Dizi sektörü Türkiye'ye karşı savaş mı yürütüyor

Evleneceği gün düğününe başka bir adamın yatağından kalkıp giden kadınlar...

Ailesinin içinde karısının ve kocasının kardeşiyle ilişki yaşayan insanlar...

Kocasının iş arkadaşlarıyla flört eden kadınlar, arkadaşının karısına göz diken erkekler... Ergen gibi davranan, "özgür" kadın olan anneler; sürekli ağlayan zavallı erkekler, babalar... Ya da sürekli şiddet uygulayan ve neticede kızları veya eşleri tarafından öldürülerek "temizlenen" babalar, erkekler...

İdealize edilen sokak çeteleri ve gözlere sokulan şiddet. Bu bahsettiğim hikayeler porno filmlerden alınma değil. Hatta muhtemelen birçoğu porno sektöründe bile "uç" sayılacak bu hikayeler yıllardır televizyonlarda veya dijital platformlardaki herkesin erişeceği "yerli" dizilerde geçiyor.

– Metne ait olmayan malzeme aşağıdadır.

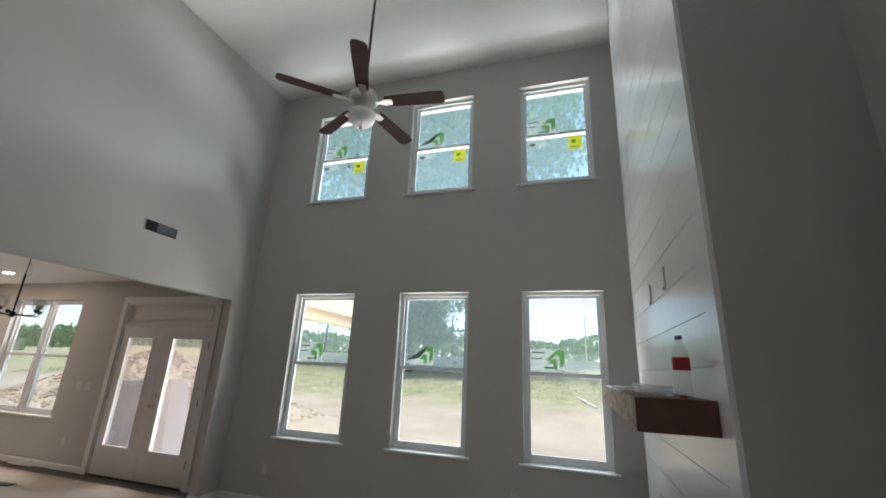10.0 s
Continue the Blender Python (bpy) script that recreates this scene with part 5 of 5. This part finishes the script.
# earth clods on the mound
vs, fs = [], []
random.seed(79)
for k in range(6500):
    x, y = random.gauss(-13, 5), random.gauss(13.6, 1.1)
    if y < 11.6 or x > -7.0:
        continue
    s = 0.02 + 0.10 * random.random() ** 2
    z = rise(x, y)
    i = len(vs)
    for p in ((1, 0, 0), (-1, 0, 0), (0, 1, 0), (0, -1, 0), (0, 0, 1), (0, 0, -1)):
        vs.append((x + p[0] * s * random.uniform(.6, 1.2), y + p[1] * s * random.uniform(.6, 1.2), z + p[2] * s * random.uniform(.4, .8)))
    fs += [tuple(i + q for q in f) for f in ((0, 2, 4), (2, 1, 4), (1, 3, 4), (3, 0, 4), (2, 0, 5), (1, 2, 5), (3, 1, 5), (0, 3, 5))]
me = bpy.data.meshes.new("earth_clods")
me.from_pydata(vs, [], fs)
me.materials.append(textured("pale_clods", (0.36, 0.26, 0.17), (0.50, 0.385, 0.275), 0.9, 1.5, 9, 0.3))
tagged(new("earth_clods", me), "heap of pale earth clods", "earth", kind="stuff")

# porch outside the french doors
solid("porch_slab", boxes((-10.2, -4.0, NZ + 0.01, 11.4, -0.30, -0.02)), textured("porch_concrete", (0.42, 0.40, 0.38), (0.50, 0.48, 0.46), 0.8, 2, 30, 0.2), "concrete porch slab outside the french doors", "porch slab", kind="structure")
solid("timber_plank", boxes((-1.3, 1.3, -0.07, 0.07, 0, 0.05), m=Matrix.Translation((0.57, 26.75, rise(0.57, 26.75) + 0.03)) @ Matrix.Rotation(radians(-71), 4, 'Z') @ Matrix.Rotation(radians(7), 4, 'Y')), M_SEAM, "pale timber plank lying in the yard", "plank")


def tapered(x0, x1, y0, y1, z0, z1, f, lean=0.0, bevel=0.02):
    """A box whose foot is f times as wide as its top; lean shifts the top along x."""
    bm = boxes((x0, x1, y0, y1, z0, z1), bevel=bevel)
    cx, cy = (x0 + x1) / 2, (y0 + y1) / 2
    for v in bm.verts:
        t = (v.co.z - z0) / (z1 - z0)
        g = f + (1 - f) * t
        v.co.x, v.co.y = cx + (v.co.x - cx) * g + lean * t, cy + (v.co.y - cy) * g
    return bm


bin1 = thing("wheeled_bin", (-8.27, 10.1, -0.02), "grey-brown wheeled rubbish bin with a dark lid on the porch", "bin")
part("bin_body", tapered(-8.52, -8.02, 9.85, 10.35, -0.02, 1.10, 0.66, bevel=0.03), textured("grey_brown_bin_plastic", (0.17, 0.16, 0.155), (0.22, 0.21, 0.20), 0.5, 5, 40, 0.1), bin1)
part("bin_lid", tapered(-8.57, -7.99, 9.80, 10.40, 1.10, 1.22, 1.05, bevel=0.03), M_GREYVINYL, bin1, "dark grey lid")
for x in (-8.42, -8.12):
    part("bin_wheel", lathe([(0.09, -0.025), (0.10, -0.015), (0.10, 0.015), (0.09, 0.025)], 16, Matrix.Translation((x, 10.30, 0.08)) @ pose(0, 0, 0, 0, 90)), M_BLACK, bin1)
solid("storage_tub", tapered(-8.85, -8.05, 9.40, 9.80, -0.02, 0.32, 0.9), textured("blue_grey_bin", (0.20, 0.27, 0.36), (0.26, 0.33, 0.42), 0.5, 5, 40, 0.1), "blue-grey storage tub on the porch", "tub")
solid("tall_carton", tapered(-7.38, -6.98, 9.9, 10.25, -0.02, 1.28, 1.5, -0.12, 0.008), M_PINKBOX, "tall pale carton standing on the porch", "carton")
roof = thing("porch_roof", (-7.0, 10.5, 2.5), "timber porch roof edge outside the windows", "porch roof", kind="structure")
part("soffit", boxes((-7.1, -4.45, NZ + 0.02, 12.4, 2.72, 2.76)), M_SHINGLE, roof)
part("fascia", boxes((-4.45, -4.41, NZ + 0.02, 12.44, 2.66, 3.0), (-7.1, -4.45, 12.40, 12.44, 2.66, 3.0)), M_SHINGLE, roof)
part("beam", boxes((-4.75, -4.55, NZ + 0.02, 12.3, 2.46, 2.72)), M_SHINGLE, roof)
part("post", boxes((-4.72, -4.62, 12.2, 12.30, -0.30, 2.46)), M_SHINGLE, roof)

Son zamanlarda gözüme takılan bu "Türk" yapımı olan ama Türklükle alakası olmayan dizilerde gösterilenler bunlar. Hem Türk gençliğine reklamlarla, başka yöntemlerle gündem yapılarak bunlar izlettiriliyor, hem de dünyaya Türkiye böyle tanıtılıyor.

Türk milletine ve özellikle de yeni yeni toplumsal gelişmesini tamamlama sürecine girmiş gençlere boca edilip hem bu iğrençlikler sıradanlaştırılıyor... Hem aile kurumu şiddetin, tahakkümün ve mutsuzluğun merkezi olarak zihinlerde kodlanıyor. Hem teşhircilik ve kadının cinsel nesne olarak görülmesi normalleştiriliyor. Hem de sokak şiddeti övülüyor.

"Ana akım medyaya sokulan ABD'li uzmanlar tarafından Türk toplumunun değerleri değiştirildi! Bütün dizilerde, tabanca, tüfek, mafya, yatak, aldatma ve millet birbirini öldürüyor.! Ben şu andaki içeriklerle hiçbir projenin içinde olmam." Bu sözler Türk tiyatrosunun ve dizilerinin önemli oyuncusu Şevket Altuğ'un geçmişteki bir röportajından...

Bu köşenin okuyucuları da akademik çalışmalarımı takip edenler de benim kültür meselesine ve bilhassa da dizi ile sinema dünyasındaki Batı'nın kültürel hegemonyasına dair analizlerimi bilirler.

Türkiye'de dizilerin etkisinin ne kadar büyük olduğunu anlatmaya gerek yok. İnsanlar dizilerdeki karakterler gibi konuşmaya, yürümeye, davranmaya, giyinmeye, ilişki kurmaya çalışabiliyor; son dönemde çocuklara verilen saçma sapan isimler bile çoğunlukla dizilerden seçiliyor. Yani dizi deyip geçmemek gerekiyor.

Ailelerin hemen hepsinde "baba" figürlerinin tümü kötü. Birçoğu baskıcı, şiddet uygulayan, yobaz, cahil... Diğerleri de zavallı, nefret edilesi, sorumsuz karakterler. Baba imgesine olan bu düşmanlığa tuhaf "anne" figürleri eşlik ediyor. Bir anneden çok bir ergen gibi davranan, aileye sorumsuzluğuyla hikaye boyu idealize edilen sözde "özgür" ve "güçlü" kadın tiplemeleri. Güç ve özgürlükten ise toplumsal hayattaki, eğitim ve çalışma hayatındaki güç ve özgürlükleri kastedilmiyor.